Hayatta her zaman bir şeyleri satmaya çalışıyorsunuzdur. Yemeğe birisini davet ettiğinizde ona yemeklerinizi ve misafirperverliğinizi satmaya çalışıyorsunuzdur. Hoşça bir akşam satıyorsunuzdur. Burada bir zorlama yoktur. Davet vardır. Arkadaşınız bu daveti kabul veya red edebilir, bu bir felaket değildir.

Daha az bağımlı olduğunuzda daha kabullenici olursunuz. Daha az bağımlı olduğunuzda kendinize ve diğerlerine daha fazla özgürlük tanırsınız. Özgürlük veren olun, zira bu vesileyle daha az bağımlı olacaksınız. Serbest bırakacaksınız. Aslında, gücünüz ve kudretiniz serbest bırakmaktadır. Gücünüz, saplanıp kalmamaktadır.

Kendiniz için hala hedefler belirleyebilir, onların üzerinde çalışabilirsiniz ve hedeflerinizin sadece birer hedef olduğunu bilirsiniz. Zaruret değildir onlar. Bu hedefleri gerçekleştirmeye bağımlı değilsinizdir. Sadece işin keyfini çıkarıyorsunuzdur.

Hayatın çoğu zamanında, şekerci vitrininde gördüğü belirli bir şekerlemeye sahip olmak için tutturan bir çocuk gibi davranırsınız. Bu çocuk illaki ona sahip olmak zorunda gibidir. Sahip olduğu zaman ise sadece kısa bir süre için tatmin duygusunu yaşar. Ve çocuk bu şekerlemeyi alamadığında da katıla katıla ağlayıp, kendini mahrum hisseder. Öfkeden tepinebilir, hatta kendini yerden yere de atabilir.

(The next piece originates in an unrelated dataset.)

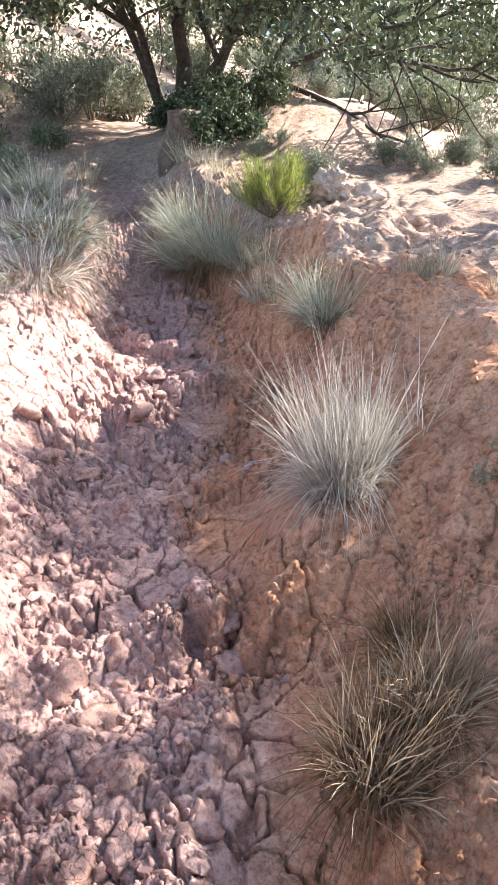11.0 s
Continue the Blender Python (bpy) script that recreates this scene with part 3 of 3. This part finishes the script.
oak_tree("holm_oak", -3.42, 10.3, 3, 4.6, ((0, 0, 0.08, 0.0, 1.0), (-0.22, 0.1, -0.45, 0.1, 0.6), (0.1, 0.1, 0.55, 0.2, 0.75), (-0.1, -0.05, -0.1, -0.35, 0.55), (0.1, -0.1, 1.2, -0.15, 0.6), (0.05, -0.1, 0.7, -0.7, 0.5)), OAK_LEAF, 62000, 0.055,
         "dark holm oak with several trunks and hanging grey-green crown")
oak_tree("holm_oak", 2.88, 5.15, 15, 5.6, ((0, 0, -0.05, 0.0, 1.0), (0.1, 0.1, 0.4, 0.3, 0.7), (-0.1, 0, -0.4, -0.2, 0.7), (0, -0.1, 0.1, -0.5, 0.6)), OAK_LEAF, 34000, 0.06,
         "dark holm oak whose crown shades the start of the path", 0.2, 3, None, "", "tree", 0.09, ((0.0, 0.0, 3.5, 1.5),))
# added out of view: four leaf clusters set where shade must reach the bed
oak_tree("holm_oak", 2.6, 7.9, 18, 5.0, ((0, 0, -0.25, 0.0, 1.0), (0.1, 0.1, 0.4, 0.3, 0.7), (-0.1, 0, -0.5, 0.1, 0.7), (0, 0.1, -0.2, 0.35, 0.6)), OAK_LEAF, 6800, 0.06,
         "unseen holm oak with leaf clusters placed to shade the gully bed", 0.16, 3, None, "", "tree", 0.09, ((-1.0, -0.2, 3.0, 0.44), (-0.3, -0.65, 3.0, 0.34), (-0.5, 0.35, 3.05, 0.28), (-0.6, 0.8, 3.05, 0.38)))
UNDER = shrub_meshes(101, 0.55, 0.5, 8, 0.042, 3800, OAK_LEAF, DARK_BARK, 2, 0.3, 0.6, 0.05, 0.008)
for x, y, s, t in ((-2.75, 9.75, 1.0, 0.0), (-2.35, 10.0, 0.8, 2.0), (-3.35, 9.95, 0.7, 1.0), (-2.62, 9.3, 0.95, 3.0)):
    shrub("oak_sucker", x, y, UNDER, "dark glossy oak suckers at the foot of the tree", "oak suckers", t, s)


def earth_pillar(x, y):
    """A stub of hardened earth, flat on top, with worn sides."""
    bm = bmesh.new()
    rings, sides = 14, 28
    rows = []
    for i in range(rings):
        t = i / (rings - 1)
        row = []
        for j in range(sides):
            a = 2 * math.pi * j / sides
            r = (0.235 - 0.055 * t + 0.05 * (1 - t) ** 3) * (1 + 0.35 * noise.noise(Vector((math.cos(a) * 1.2, math.sin(a) * 1.2, t * 2))) + 0.07 * noise.noise(Vector((math.cos(a) * 5, math.sin(a) * 5, t * 7))))
            row.append(bm.verts.new((r * math.cos(a), r * math.sin(a) * 0.85, -0.08 + 0.50 * t)))
        rows.append(row)
    for a, b in zip(rows, rows[1:]):
        for j in range(sides):
            bm.faces.new((a[j], a[(j + 1) % sides], b[(j + 1) % sides], b[j]))
    top = bm.verts.new((0, 0, 0.44))
    for j in range(sides):
        bm.faces.new((rows[-1][j], rows[-1][(j + 1) % sides], top))
    me = bpy.data.meshes.new("earth_pillar")
    bm.to_mesh(me)
    bm.free()
    me.polygons.foreach_set("use_smooth", np.full(len(me.polygons), True))
    me.materials.append(EARTH)
    ob = tagged(new("earth_pillar", me), "brown weathered earth stump beside the oak", "stump")
    ob.location, ob.scale = (x, y, ground_z(x, y) - 0.20), (1.02, 0.98, 1.25)
    return ob


earth_pillar(-2.90, 9.12)


def stone(name, x, y, me, label, category, lift, turn=0.0, group=""):
    ob = tagged(new(name, me), label, category, group)
    ob.location, ob.rotation_euler[2] = (x, y, ground_z(x, y) + lift), turn
    return ob


stone("pitted_rock", -1.28, 7.52, stone_mesh("pitted_rock", 4, (0.15, 0.13, 0.15), ROCK, 0.35, 5, 0.6, 0.2), "pale pitted rock full of holes beside the pine bush", "rock", 0.09)
stone("pitted_rock", -1.10, 7.66, stone_mesh("pitted_rock", 9, (0.17, 0.14, 0.10), ROCK, 0.3, 4, 0.3), "pale pitted rock half sunk in the bank top", "rock", 0.02)
stone("lichen_rock", -0.80, 1.45, stone_mesh("lichen_rock", 6, (0.13, 0.12, 0.10), LICHEN, 0.25, 5, 0.2, 0.12), "grey rock spotted with white lichen among dead grass", "rock", 0.05)

BOULDER = stone_mesh("lichen_boulder", 8, (0.46, 0.40, 0.80), LICHEN, 0.13, 6, 0.25, 0.16)
stone("lichen_boulder", -1.72, 3.12, BOULDER, "tall white lichen-crusted boulder with dark pits on the bank", "boulder", 0.68)

# ---- far side: shrubs, olive trees, hills ----
rng = np.random.default_rng(12)
GREYB = [shrub_meshes(110 + k, 0.8, 0.6, 12, 0.075, 1700, m, TWIG, 1, 0.7, 0.25, 0.06, 0.010, 0.3, 0.55) for k, m in enumerate((SAGE_LEAF, SAGE_LEAF, ROSEMARY))]
spots = [(-0.75, 11.8, 0.95, 2), (-1.5, 12.4, 0.8, 0), (-2.2, 13.2, 1.1, 1), (-1.1, 13.2, 1.0, 0), (-3.0, 14.5, 1.4, 1), (-0.4, 9.4, 0.4, 0), (-0.1, 8.6, 0.45, 1), (0.1, 9.9, 0.5, 0), (-0.8, 8.9, 0.4, 1),
         (0.5, 8.0, 0.5, 1), (0.6, 10.8, 0.6, 0), (1.5, 11.5, 0.7, 1), (-4.8, 8.6, 0.9, 2), (-5.4, 9.3, 1.1, 0), (-6.1, 10.4, 1.2, 2), (-4.6, 7.6, 0.7, 1), (-4.4, 9.2, 0.5, 2), (-5.0, 11.6, 0.7, 1), (-6.4, 13.0, 1.2, 0),
         (-7.2, 12.0, 1.3, 2), (-4.2, 8.2, 0.5, 0)]
spots += [(rng.uniform(-9, -4.2), rng.uniform(8.3, 11.5), rng.uniform(0.5, 1.2), int(rng.integers(0, 3))) for _ in range(22)]
spots += [(rng.uniform(-2.5, 2.5), rng.uniform(8.2, 12.5), rng.uniform(0.2, 0.45), int(rng.integers(0, 2))) for _ in range(34)]
spots += [(rng.uniform(-9, 9) , rng.uniform(13, 34), rng.uniform(0.6, 1.5), int(rng.integers(0, 3))) for _ in range(60)]
spots += [(rng.uniform(-4.5, 3.5), rng.uniform(12.5, 17), rng.uniform(0.7, 1.4), int(rng.integers(0, 3))) for _ in range(36)]
for x, y, s, k in spots:
    if -6.5 < x < -3.2 and 12 < y < 16:
        continue
    shrub("heath_shrub", x, y, GREYB[k], "grey-green heath shrub on pale stony ground", "heath shrubs", rng.uniform(0, 6), s)
for x, y, h, s in ((-1.9, 15.0, 1.9, 1), (-3.6, 17.0, 3.0, 2), (-0.6, 17.5, 1.5, 3), (1.6, 19.5, 1.4, 4), (3.6, 22.0, 1.6, 5), (0.6, 25.0, 1.7, 6), (-2.0, 26.0, 3.4, 7), (5.5, 27.0, 1.8, 8), (-6.0, 19.0, 3.4, 9), (-9.0, 17.0, 3.2, 10), (3.0, 33.0, 1.8, 11), (-8.5, 24.0, 3.8, 12)):
    oak_tree("olive_tree", x, y, 200 + s, h * 1.35, ((0, 0, 0.1, 0, 1.0), (0.1, 0, 0.5, 0.2, 0.7), (-0.1, 0, -0.5, -0.1, 0.7)), OLIVE_LEAF, 5200, 0.10, "grey-green olive-like tree on the far slope", 0.22, 2, None, "far trees", "tree", 0.07)


def far_hills():
    n = 160
    a = np.linspace(-1.3, 1.3, n)
    r = 2400.0
    top = 60 + 55 * np.array([fbm(np.array([k * 4.0]), np.array([0.5]), 3)[0] for k in a]) + 20
    x, y = r * np.sin(a), r * np.cos(a)
    rows = [np.stack([x * s, y * s, z], 1) for s, z in ((0.9, np.full(n, -30.0)), (0.96, top * 0.6), (1.0, top), (1.1, np.full(n, -30.0)))]
    v = np.concatenate(rows)
    q = (np.arange(3)[:, None] * n + np.arange(n - 1)[None]).ravel()
    return tagged(new("backdrop", mesh_of("backdrop", v, np.stack([q, q + 1, q + n + 1, q + n], 1), HILL)), "distant hills tinted blue as haze", "hills", kind="structure")


far_hills()

# ---- litter and clods ----
def litter(name, label, count, mat, area, length, seed, lift=0.02, edge=9.0):
    rng = np.random.default_rng(seed)
    x, y = rng.uniform(area[0], area[1], count), rng.uniform(area[2], area[3], count)
    keep = fbm(x * 3, y * 3, 7) > rng.uniform(-0.45, 0.2, count)
    keep &= x - gully_value(1, y) < edge - 0.42 * np.clip(y - 1.2, 0, 2)
    x, y = x[keep], y[keep]
    z = land(x, y) + relief(x, y) + rng.uniform(0.002, lift, len(x))
    a = rng.uniform(0, 2 * np.pi, len(x))
    way = np.column_stack([np.cos(a), np.sin(a), rng.uniform(-0.1, 0.25, len(x))])
    v, f = strips(np.column_stack([x, y, z]), way, rng.uniform(*length, len(x)), np.full(len(x), 0.0022), rng.uniform(0, 0.2, len(x)), rng, 3)
    return tagged(new(name, mesh_of(name, v, f, mat)), label, "litter", kind="stuff")


litter("needle_litter", "brown dry needles and grass lying on the bank", 9000, NEEDLE, (0.0, 0.9, 0.9, 3.2), (0.04, 0.13), 1)
litter("grass_litter", "dry grass stems lying on the clay slope", 1800, STRAW, (-0.3, 0.6, 3.0, 5.0), (0.04, 0.14), 2)
litter("bank_litter", "dead stems scattered over the crusted bank top", 5200, GREY_GRASS, (-1.6, 0.8, 5.7, 9.0), (0.03, 0.10), 3)
litter("oak_litter", "brown oak leaves and twigs lying under the tree", 6000, NEEDLE, (-6.5, -1.8, 7.6, 12.0), (0.03, 0.09), 6)
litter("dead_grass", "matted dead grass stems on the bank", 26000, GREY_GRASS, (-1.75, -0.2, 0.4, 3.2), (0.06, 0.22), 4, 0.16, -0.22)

def bed_spot(rng, low, high, wide=0.62):
    """A place on the lumpy part of the bed."""
    while True:
        y = rng.uniform(low, high)
        d = rng.normal(-0.1, 0.42) if wide < 0.7 else rng.uniform(-1.0, wide)
        x = float(np.interp(y, GULLY[:, 0], GULLY[:, 1])) + d
        if -1.0 < d < wide and sum(blob(x, y, *s) for s in SLABS) < 0.35:
            return x, y


CLODS = [stone_mesh("clod", 20 + k, (1.0, 0.85, 0.75), CLOD, 0.42, 3) for k in range(8)]
rng = np.random.default_rng(21)
for k in range(280):
    x, y = bed_spot(rng, 2.4, 7.4, 0.4)
    s = 0.022 + 0.055 * rng.uniform() ** 2.2
    ob = tagged(new("clod", CLODS[rng.integers(0, 8)]), "crumbly dried clay clod on the gully bed", "clod", "clay clods")
    ob.location = (x, y, ground_z(x, y) - 0.3 * s)
    ob.rotation_euler, ob.scale = rng.uniform(-0.6, 0.6, 2).tolist() + [rng.uniform(0, 6.3)], (s, s, s)

for x, y, s in ((-1.88, 5.50, 0.075), (-0.52, 2.95, 0.065), (-1.42, 5.16, 0.075), (-2.02, 6.05, 0.07), (-1.86, 6.12, 0.06), (-1.36, 5.35, 0.065), (-1.22, 5.18, 0.06), (-1.60, 5.10, 0.055), (-0.74, 3.12, 0.05), (-2.3, 5.2, 0.07), (-2.1, 5.0, 0.06)):
    ob = tagged(new("clod", CLODS[rng.integers(0, 8)]), "large cracked clay clod half sunk in the gully bed", "clod", "large clay clods")
    ob.location = (x, y, ground_z(x, y) + 0.05 * s)
    ob.rotation_euler, ob.scale = rng.uniform(-0.4, 0.4, 2).tolist() + [rng.uniform(0, 6.3)], (s, s * 1.1, s)


def crumbs(count, seed):
    """Small lumps too many to count, in one mesh."""
    rng = np.random.default_rng(seed)
    bm = bmesh.new()
    bmesh.ops.create_icosphere(bm, subdivisions=1, radius=1.0)
    bm.verts.ensure_lookup_table()
    ball = np.array([v.co for v in bm.verts])
    tri = np.array([[v.index for v in f.verts] for f in bm.faces])
    bm.free()
    at = np.array([bed_spot(rng, 0.7 if k % 3 == 0 else 2.2, 7.6, 0.62 if k % 2 else 2.0) for k in range(count)])
    z = land(at[:, 0], at[:, 1]) + relief(at[:, 0], at[:, 1])
    s = 0.004 + 0.018 * rng.uniform(0, 1, count) ** 3
    v = ball[None] * rng.uniform(0.55, 1.25, (count, len(ball), 1)) * (s[:, None] * rng.uniform(0.7, 1.2, (count, 3)))[:, None]
    v = v + np.column_stack([at, z])[:, None]
    tones = soil_of(at[:, 0], at[:, 1])
    f = tri[None] + np.arange(count)[:, None, None] * len(ball)
    me = mesh_of("clay_crumb", v.reshape(-1, 3), f.reshape(-1, 3), CLAY, False)
    for name, values in zip(("soil", "crust"), tones):
        me.attributes.new(name, "FLOAT", "POINT").data.foreach_set("value", np.repeat(values, len(ball)).astype(np.float32))
    return tagged(new("clay_crumb", me), "small crumbs of dried red clay strewn over the bed", "crumbs", kind="stuff")


crumbs(6500, 33)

Hayat, istediğiniz istikamette gitmediğinde sıklıkla sizde bu nevi içsel öfke nöbetleri yaşarsınız. Aşırı bir öfkeye kapılırsınız. Bunun büyük bir mesele olduğunu düşünürsünüz. Bir şeyler gerçekleşmediğinde kendinizi başarısız hissedersiniz. Başarısız olmamışsınızdr. Sadece müşteriniz, sizden almasını istediğiniz şeyi satın almak istememiştir. Kalbinizle odaklandığınız o şekeri alamamışsınızdır sadece. Başarının, başkalarının tutumlarından ziyade sadece size bağlı olduğu durumlara odaklanmak daha iyidir. O kişiler kendilerine aittirler, size ve sizin arzularınıza bağlı değildir onlar.

Diğerlerine özgür iradelerini verin, lakin özgür irade vermek aslında sizin meseleniz de değildir; zira Ben onu insanlara zaten bahşetmiştim. Sizin meseleniz serbest bırakmaktır.

Serbest bırakmak irade meselesi değildir aziz çocuklarım. Serbest bırakmaya niyet edersiniz, sonrasında da bu sahiplenme halini serbest bırakırsınız. Serbest bırakmak zorla olmaz. Hiçbir şey zorla olmaz. Serbest bırakmanın esası budur. Beklenti ve talepler yoktur. Israr yoktur. Serbest bırakmak bilinç yoluyla kaynak bulacaktır. Bunun gerçekleşeceğini ve hayatınızın doğal bir parçası haline geleceğini bilin. Bunu bilin. Hayatınız, bağımlı olmama haline tabi değildir, lakin bu bağımlı olmama halinin gerçekleşeceğini de bilirsiniz. Bağımlı olma-mak sadık bir hizmetkar gibi gelecektir size. Hayatta, size riayet etme zorunluluğu taşıyan, size itaat etme mecburiyeti duyan hiçbir şey olmayacak. Ve dolayısıyla özgür olacaksınız. Ve böylelikle bağımlı olmaktan muaf kalacaksınız.